Defeating the pandemic is not primarily a medical question. It must be fought politically. The only social force which can impose the necessary measures to curb the pandemic, defeat the onslaught on jobs, wages and conditions and halt the descent into trade and military conflict is the international working class.

Workers’ resistance is growing internationally, involving Italian public sector workers, wildcat strikes by French teachers against in-person teaching, industrial action against plant closures in Spain, the action of educators in Chicago, US, and Sao Paulo, Brazil, and ongoing strikes against British Gas and Manchester and London bus companies. But this must be given conscious organisational and political direction.

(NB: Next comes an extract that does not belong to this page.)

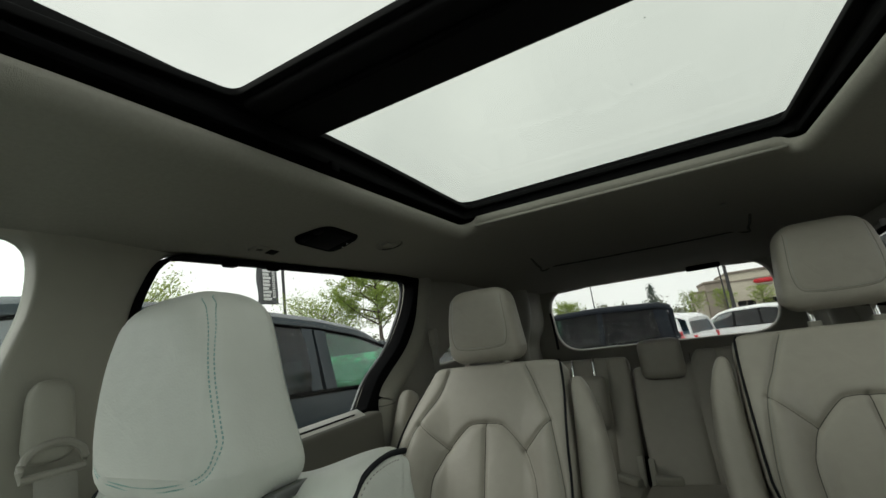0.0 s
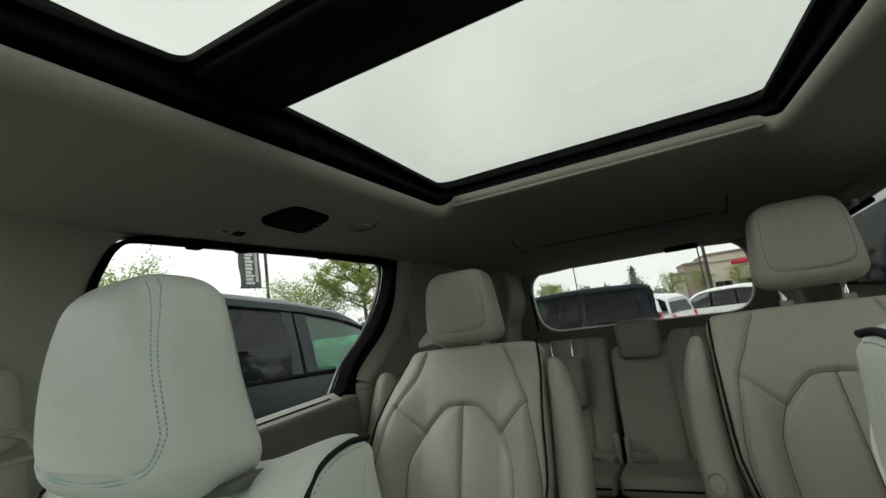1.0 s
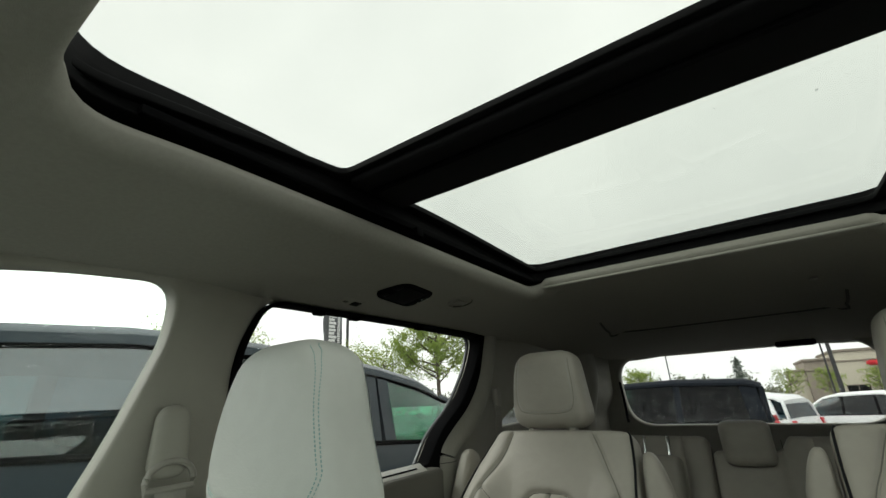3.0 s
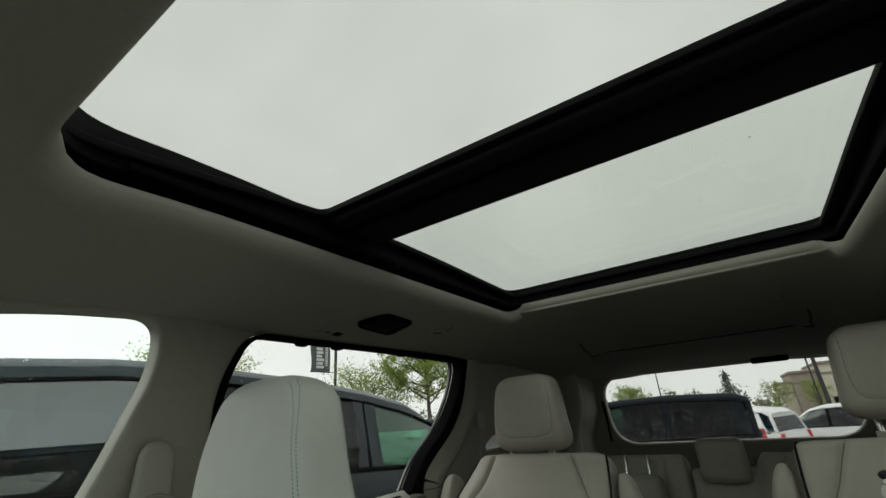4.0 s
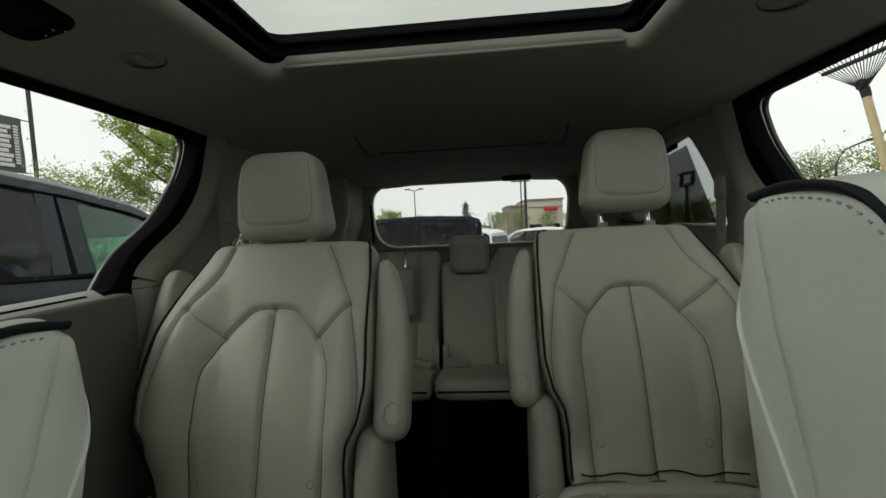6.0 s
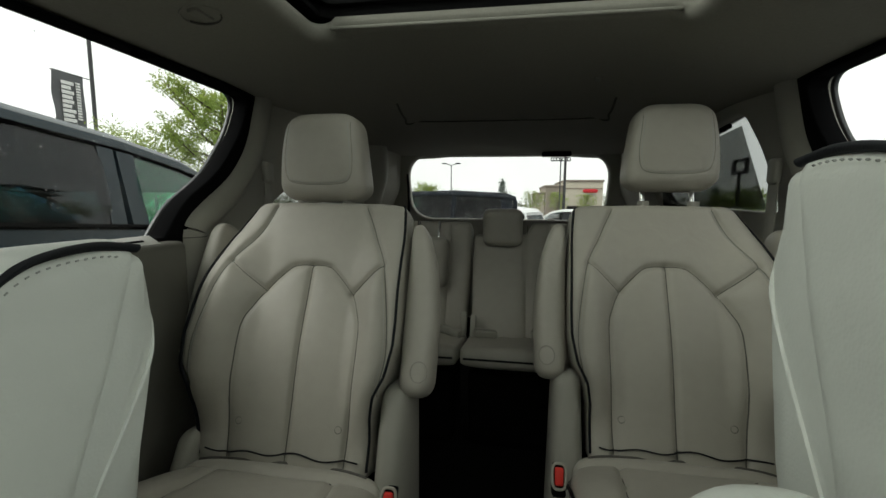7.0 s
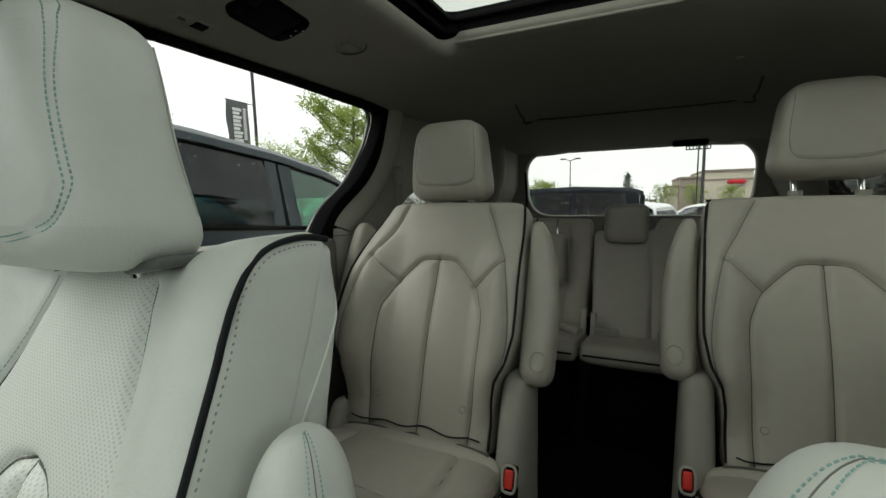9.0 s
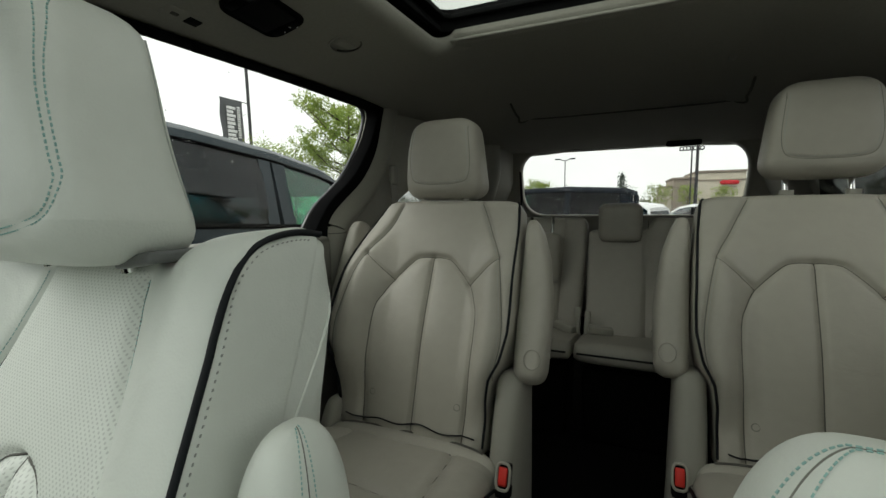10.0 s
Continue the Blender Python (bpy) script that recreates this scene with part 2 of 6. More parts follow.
def tube(points, r, sides=6, taper=None, closed=False):
    pts = [Vector(p) for p in points]
    n = len(pts)
    vs, fs = [], []
    up = Vector((0.13, 0.27, 0.95))
    for i, p in enumerate(pts):
        a, b = pts[max(i - 1, 0)], pts[min(i + 1, n - 1)]
        if closed:
            a, b = pts[i - 1], pts[(i + 1) % n]
        d = (b - a).normalized()
        s = d.cross(up)
        if s.length < 1e-4:
            s = d.cross(Vector((1, 0, 0)))
        s.normalize()
        u = s.cross(d)
        rad = taper[i] if taper else r
        for k in range(sides):
            an = 2 * math.pi * k / sides
            vs.append(p + (s * math.cos(an) + u * math.sin(an)) * rad)
    rings = n if closed else n - 1
    for i in range(rings):
        j = (i + 1) % n
        for k in range(sides):
            k2 = (k + 1) % sides
            fs.append((i * sides + k, i * sides + k2, j * sides + k2, j * sides + k))
    if not closed:
        fs.append(tuple(range(sides)))
        fs.append(tuple((n - 1) * sides + k for k in range(sides)))
    return vs, fs


def smooth_path(pts, per=8):
    """Catmull-Rom through the points."""
    P = [np.array(p, float) for p in pts]
    P = [2 * P[0] - P[1]] + P + [2 * P[-1] - P[-2]]
    out = []
    for i in range(1, len(P) - 2):
        for k in range(per):
            t = k / per
            a, b, c, d = P[i - 1], P[i], P[i + 1], P[i + 2]
            out.append(0.5 * (2 * b + (c - a) * t + (2 * a - 5 * b + 4 * c - d) * t * t + (3 * b - a - 3 * c + d) * t ** 3))
    out.append(P[-2])
    return out


def box(x0, y0, z0, x1, y1, z1, bev=0.0, seg=2):
    bm = bmesh.new()
    bmesh.ops.create_cube(bm, size=1)
    for v in bm.verts:
        v.co = Vector((x0 + (v.co.x + 0.5) * (x1 - x0), y0 + (v.co.y + 0.5) * (y1 - y0), z0 + (v.co.z + 0.5) * (z1 - z0)))
    if bev:
        bmesh.ops.bevel(bm, geom=bm.edges[:], offset=bev, segments=seg, affect="EDGES", profile=0.5)
    bm.verts.index_update()
    g = [tuple(v.co) for v in bm.verts], [tuple(v.index for v in f.verts) for f in bm.faces]
    bm.free()
    return g


def super_loop(w, t, n, count):
    a = np.linspace(0, 2 * np.pi, 721)
    c, s = np.cos(a), np.sin(a)
    x = w * np.sign(c) * np.abs(c) ** (2 / n)
    y = t * np.sign(s) * np.abs(s) ** (2 / n)
    d = np.concatenate([[0], np.cumsum(np.hypot(np.diff(x), np.diff(y)))])
    q = np.linspace(0, d[-1], count, endpoint=False)
    return np.interp(q, d, x), np.interp(q, d, y)


def pad(length, rows, count, half_w, half_t, n=4.0, cap=0.03, cap_n=2.4, disp=None, lean=None):
    """A closed cushion along +z: half_w(s), half_t(s); its front is -y. disp(x, y, s) moves y."""
    e = np.linspace(0, 1, max(6, rows // 6))
    ss = np.unique(np.concatenate([cap * (1 - np.cos(e * np.pi / 2)), np.linspace(cap, length - cap, rows), length - cap * (1 - np.cos(e * np.pi / 2))]))
    vs = []
    for s in ss:
        k = min(s, length - s)
        shrink = 0.0
        if k < cap:
            shrink = 1 - (1 - (1 - k / cap) ** cap_n) ** (1 / cap_n)
        w = half_w(s) - min(cap, half_w(s) * 0.85) * shrink
        t = half_t(s) - min(cap, half_t(s) * 0.85) * shrink
        x, y = super_loop(max(w, 0.002), max(t, 0.002), n, count)
        if disp is not None:
            y = y + disp(x, y, np.full_like(x, s))
        if lean is not None:
            y = y + lean(s)
        vs.append(np.stack([x, y, np.full_like(x, s)], 1))
    V = np.concatenate(vs)
    fs = []
    for i in range(len(ss) - 1):
        a, b = i * count, (i + 1) * count
        for k in range(count):
            k2 = (k + 1) % count
            fs.append((a + k, a + k2, b + k2, b + k))
    fs.append(tuple(range(count)))
    fs.append(tuple((len(ss) - 1) * count + k for k in range(count)))
    return V, fs


def seg_dist(px, py, line):
    """Distance from points to a polyline in the plane."""
    best = np.full(px.shape, 9.0)
    for (ax, ay), (bx, by) in zip(line[:-1], line[1:]):
        dx, dy = bx - ax, by - ay
        q = np.clip(((px - ax) * dx + (py - ay) * dy) / (dx * dx + dy * dy + 1e-12), 0, 1)
        best = np.minimum(best, np.hypot(px - ax - q * dx, py - ay - q * dy))
    return best


def step(a, b, v):
    q = np.clip((v - a) / (b - a), 0, 1)
    return q * q * (3 - 2 * q)


def along(points, gap):
    """Points at even spacing on a polyline, with directions."""
    P = np.array([tuple(p) for p in points], float)
    d = np.concatenate([[0], np.cumsum(np.linalg.norm(np.diff(P, axis=0), axis=1))])
    out = []
    for q in np.arange(gap / 2, d[-1], gap):
        p = np.array([np.interp(q, d, P[:, k]) for k in range(3)])
        p2 = np.array([np.interp(min(q + gap * 0.3, d[-1]), d, P[:, k]) for k in range(3)])
        out.append((p, p2))
    return out


def stitches(points, gap=0.005, r=0.0007, fill=0.6):
    pieces = []
    for p, p2 in along(points, gap):
        dd = p2 - p
        ln = np.linalg.norm(dd)
        if ln < 1e-6:
            continue
        dd = dd / ln * gap * fill / 2
        pieces.append(tube([p - dd, p + dd], r, 4))
    return join(*pieces)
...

The Labour Party and trade unions have been revealed as bitter enemies of the working class. The trade unions have functioned throughout the pandemic as a police force for the government and corporations. After signing-off on Chancellor Rishi Sunak’s bailouts of big business, the Trades Union Congress provided the government with a document on “A trade union approach… on how to manage the mass return to work.” Since then, the unions have suppressed any action against the threat to workers’ lives posed by COVID-19.

Labour, initially under Jeremy Corbyn and then Sir Keir Starmer, has acted as a de facto coalition partner with the Tories in its drive to reopen schools and workplaces. Corbyn was told of the government’s herd immunity strategy in private discussions and kept silent. Starmer dedicated himself to “constructive opposition”, a policy best summed up by his insistence, in the Daily Mail, that schools should be opened “no ifs, no buts”.

The pandemic has acted as a trigger event, bringing into sharp focus for millions of people around the world the bankruptcy of the entire social and economic order and all its political defenders. New organisations of class struggle and a new socialist leadership must be built.

For workers to defend their lives and livelihoods, the Socialist Equality Party (SEP) calls for the formation of rank-and-file committees in every workplace, networked across Britain and internationally, and independent of the trade unions. These committees must reject all calls to sacrifice in the “national interest” and fight uncompromisingly for the needs of the working class.

Their first task must be to secure a full lockdown of non-essential production and the implementation of strict safety protocols in genuinely essential sectors, until the rollout of the vaccine is complete, and a rigorous test and trace system implemented. All workers forced to stay at home and small businesses required to close must receive full income support, with all jobs safeguarded.

Against the claim that there is no money for these measures, rank-and-file committees must advance a programme for the expropriation of big business and the financial oligarchs. The fortunes of the super-rich pandemic profiteers and assets of the major corporations must be seized, to be managed democratically by the working class to meet social need, not private profit.

A global pandemic requires a globally coordinated solution. The efforts of the ruling class to pit worker against worker as they seek control of the world’s markets and resources must be countered by the socialist unification of the working class. This demands the fight for a European-wide general strike and the taking of political power by the working class in a United Socialist States of Europe. Joining and building the Socialist Equality Party will provide the leadership to carry forward this life and death struggle.